-- START OF TASK DATA --

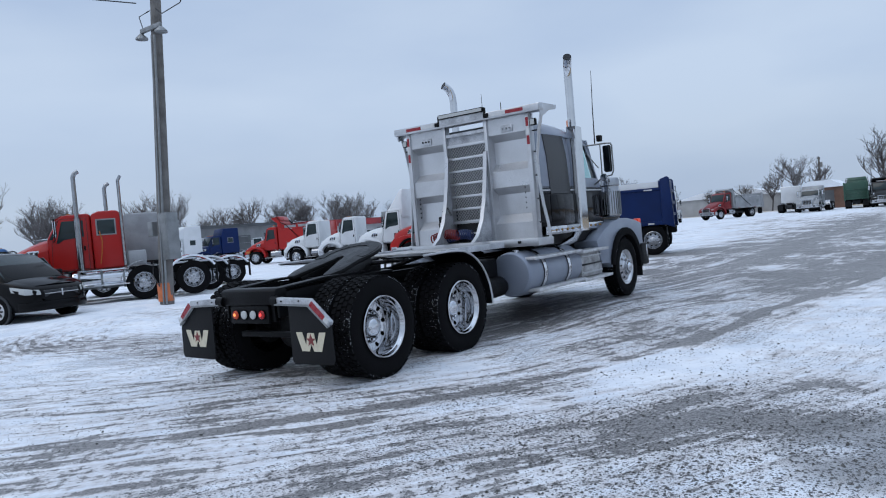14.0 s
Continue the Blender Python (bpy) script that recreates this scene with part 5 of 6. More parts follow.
            part("tail_post", Geo().prism([(y0 - 0.18, zb - 0.18), (y0 + 0.22, zb - 0.02), (y0 + 0.22, zt + 0.28), (y0 - 0.02, zt + 0.36), (y0 - 0.10, zt + 0.30)], s * 1.10, s * 1.28, "x"), bp, bd, bevel=0.02)
            part("rear_flap", Geo().box(min(s * 0.62, s * 1.22), max(s * 0.62, s * 1.22), y0 + 0.10, y0 + 0.12, 0.26, 0.95), FLAP, t, "black mud flap")
        part("tailgate", Geo().box(-1.10, 1.10, y0 - 0.06, y0 + 0.05, zb - 0.05, zt + 0.28), bp, bd, bevel=0.02)
        for k in range(3):
            part("tailgate_rib", Geo().box(-1.10, 1.10, y0 - 0.12, y0 - 0.06, zb + 0.22 + k * 0.42, zb + 0.34 + k * 0.42), bp, bd, bevel=0.02)
        part("headboard", Geo().prism([(y1 - 0.05, zb), (y1 + 0.22, zb), (y1 + 0.22, zt + 0.40), (y1 + 0.50, zt + 0.62), (y1 + 0.52, zt + 0.72), (y1 + 0.10, zt + 0.70), (y1 - 0.12, zt + 0.42)], -1.1, 1.1, "x"), bp, bd, "", 0.02)
        part("tarp_housing", Geo().prism([(y1 - 0.05, zt + 0.62), (y1 + 0.55, zt + 0.68), (y1 + 0.72, zt + 0.80), (y1 + 0.66, zt + 0.90), (y1 + 0.45, zt + 0.88), (y1 + 0.30, zt + 0.98), (y1 + 0.10, zt + 0.92)], -1.0, 1.0, "x"), bp if bp is not BLUEP else BLUEP, bd, "rolled tarp housing", 0.03)
        for s in (-1, 1):
            part("tarp_arm", Geo().tube([(s * 1.29, y0 + 0.45 * (y1 - y0), zb + 0.12), (s * 1.29, y1 - 0.55, zt + 0.24), (s * 1.20, y1 - 0.1, zt + 0.46), (s * 1.1, y1 + 0.25, zt + 0.98)], 0.03, 8), BLUEP if bp is BLUEP else FRAME, bd, "bent tarp arm")
        part("beacon_bar", Geo().box(-0.55, 0.55, yc - 0.85, yc - 0.68, rz + 0.02, rz + 0.11), RIMGREY, t, "pale roof beacon bar", 0.02)
        part("beacon", Geo().box(-0.5, -0.25, yc - 0.84, yc - 0.69, rz + 0.11, rz + 0.17), BEACON, t, "amber beacon", 0.02)
        part("subframe", Geo().box(-0.55, 0.55, y0 + 0.2, y1, 0.90, 1.09), FRAME, t, "black subframe", 0.01)
        part("hoist", Geo().tube([(0, y1 - 0.4, 0.9), (0, y1 - 1.6, 1.05)], 0.14, 12), GREASE, t)
    elif rear:
        part("fifth_wheel", Geo().lathe([(0.46, 1.12), (0.46, 1.17), (0.1, 1.17)], (0, -sum(rear) / len(rear) + 0.2, 0), "z", 24).box(-0.3, 0.3, -sum(rear) / len(rear) - 0.2, -sum(rear) / len(rear) + 0.5, 0.98, 1.12), GREASE, t, "greasy fifth wheel")
        for s in (-1, 1):
            part("mud_flap", Geo().box(min(s * 0.64, s * 1.22), max(s * 0.64, s * 1.22), end + 0.02, end + 0.04, 0.3, 0.95), FLAP, t, "black mud flap")
            part("rear_fender", Geo().prism([(-rear[0] + 0.68 * math.cos(radians(a)), 0.53 + 0.68 * math.sin(radians(a))) for a in range(10, 91, 10)] + [(-rear[0] + 0.65 * math.cos(radians(a)), 0.53 + 0.65 * math.sin(radians(a))) for a in range(90, 9, -10)], s * 0.62, s * 1.22, "x"), RIMGREY, t, "curved quarter fender")
        part("deck", Geo().box(-0.8, 0.8, yr - 0.9, yr - 0.05, 1.0, 1.04), ALUTREAD, t)
        if snowy:
            for s in (-1, 1):
                part("snow_cover", Geo().prism([(-rear[-1] + 0.80 * math.cos(radians(a)), 0.53 + 0.72 * math.sin(radians(a))) for a in range(150, 29, -10)] + [(-rear[-1] + 0.74 * math.cos(radians(a)), 0.53 + 0.66 * math.sin(radians(a))) for a in range(30, 151, 10)], s * 0.66, s * 1.2, "x"), SNOWM if s < 0 else paint, t, "fender with settled snow")
                part("snow_strip", Geo().box(min(s * 0.36, s * 0.48), max(s * 0.36, s * 0.48), end, yr - 0.2, 0.985, 1.03), SNOWM, t, "settled snow on the rail")
    return t


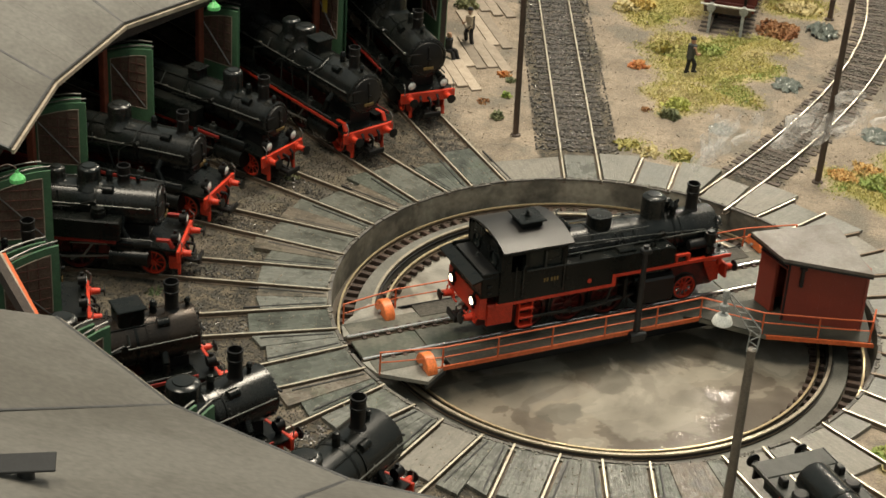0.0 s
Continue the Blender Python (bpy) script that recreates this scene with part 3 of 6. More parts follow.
def build_bridge():
    br = thing("turntable_bridge", "steel turntable bridge with orange railings and a red hut", "turntable")
    for s in (1, -1):
        bm = B()
        box(bm, (0, 8.65 * s, -0.5), (222.5, 1.1, 1.0), 0.15)
        rl = part("rail", bm, BRIGHT, br, "polished bridge rail")
        part("rail_foot", box(box(B(), (0, 8.65 * s, -1.6), (222.5, 0.7, 1.4)), (0, 8.65 * s, -2.2), (222.5, 2.2, 0.5)), RAIL_SIDE, rl)
        bm = B()
        side_prism(bm, [(-108, -2.6), (108, -2.6), (108, -5), (84, -6), (66, -13), (-66, -13), (-84, -6), (-108, -5)], 12.5 * s - 1, 12.5 * s + 1)
        part("girder", bm, GIRDER, br)
        # track walkway strip beside the rail
        bm = B()
        box(bm, (0, 14.3 * s, -1.4), (218, 8.6, 1.2), 0.15)
        part("side_deck", bm, DECK, br)
    plank = finish("deck_plank", box(B(), (0, 0, 0), (27.3, 13.4, 1.2), 0.2), DECKGREEN, smooth=False)
    for i in range(8):
        hang("deck_plank", plank, br, at_mm(-96.6 + 27.6 * i, 0, -2.0 + random.uniform(-0.12, 0.12)))
    tie = finish("sleeper", box(B(), (0, 0, 0), (1.8, 1.8, 1.2), 0.15), SLEEPER, smooth=False)
    for i in range(42):
        for s in (1, -1):
            hang("rail_chair", tie, br, at_mm(-105 + 5.1 * i, s * 10.3, -1.2))
            hang("rail_chair", tie, br, at_mm(-105 + 5.1 * i, s * 7.0, -1.5))
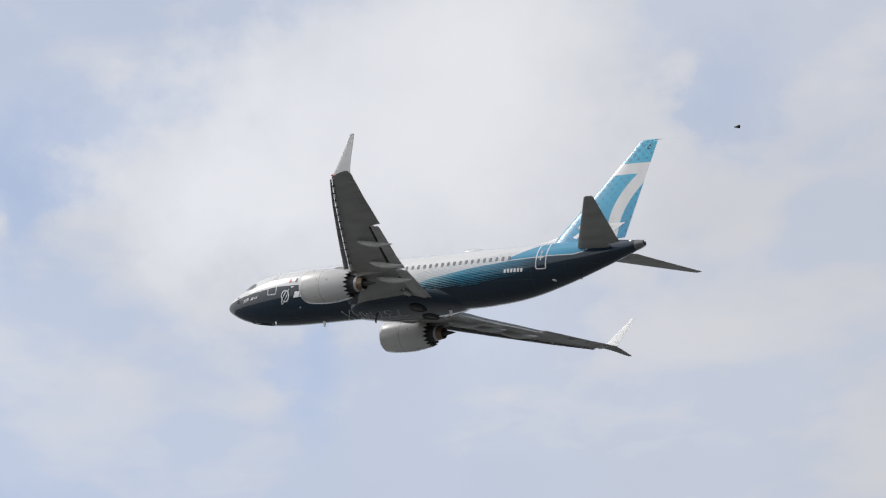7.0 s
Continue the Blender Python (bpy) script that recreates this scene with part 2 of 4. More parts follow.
# ---- materials ----
class Nodes:
    """A node material, with short ways to add to it."""

    def __init__(self, name, colour=(0.5, 0.5, 0.5), rough=0.5, metal=0.0, coat=0.0):
        self.mat = bpy.data.materials.new(name)
        self.mat.use_nodes = True
        self.nt = self.mat.node_tree
        self.bsdf = self.nt.nodes["Principled BSDF"]
        self.bsdf.inputs["Base Color"].default_value = (*colour, 1)
        self.bsdf.inputs["Roughness"].default_value = rough
        self.bsdf.inputs["Metallic"].default_value = metal
        self.bsdf.inputs["Coat Weight"].default_value = coat
        self.bsdf.inputs["Coat Roughness"].default_value = 0.08

    def put(self, value, socket):
        if isinstance(value, (int, float)):
            socket.default_value = value
        elif isinstance(value, tuple):
            socket.default_value = (*value, 1) if len(value) == 3 and socket.type == "RGBA" else value
        else:
            self.nt.links.new(value, socket)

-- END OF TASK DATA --

**EXERCISE DIRECTIONS**
Copy out each line of the entries that holds "Python".

**SOLUTION FOR THIS PROBLEM**
Continue the Blender Python (bpy) script that recreates this scene with part 5 of 6. More parts follow.
Continue the Blender Python (bpy) script that recreates this scene with part 3 of 6. More parts follow.
Continue the Blender Python (bpy) script that recreates this scene with part 2 of 4. More parts follow.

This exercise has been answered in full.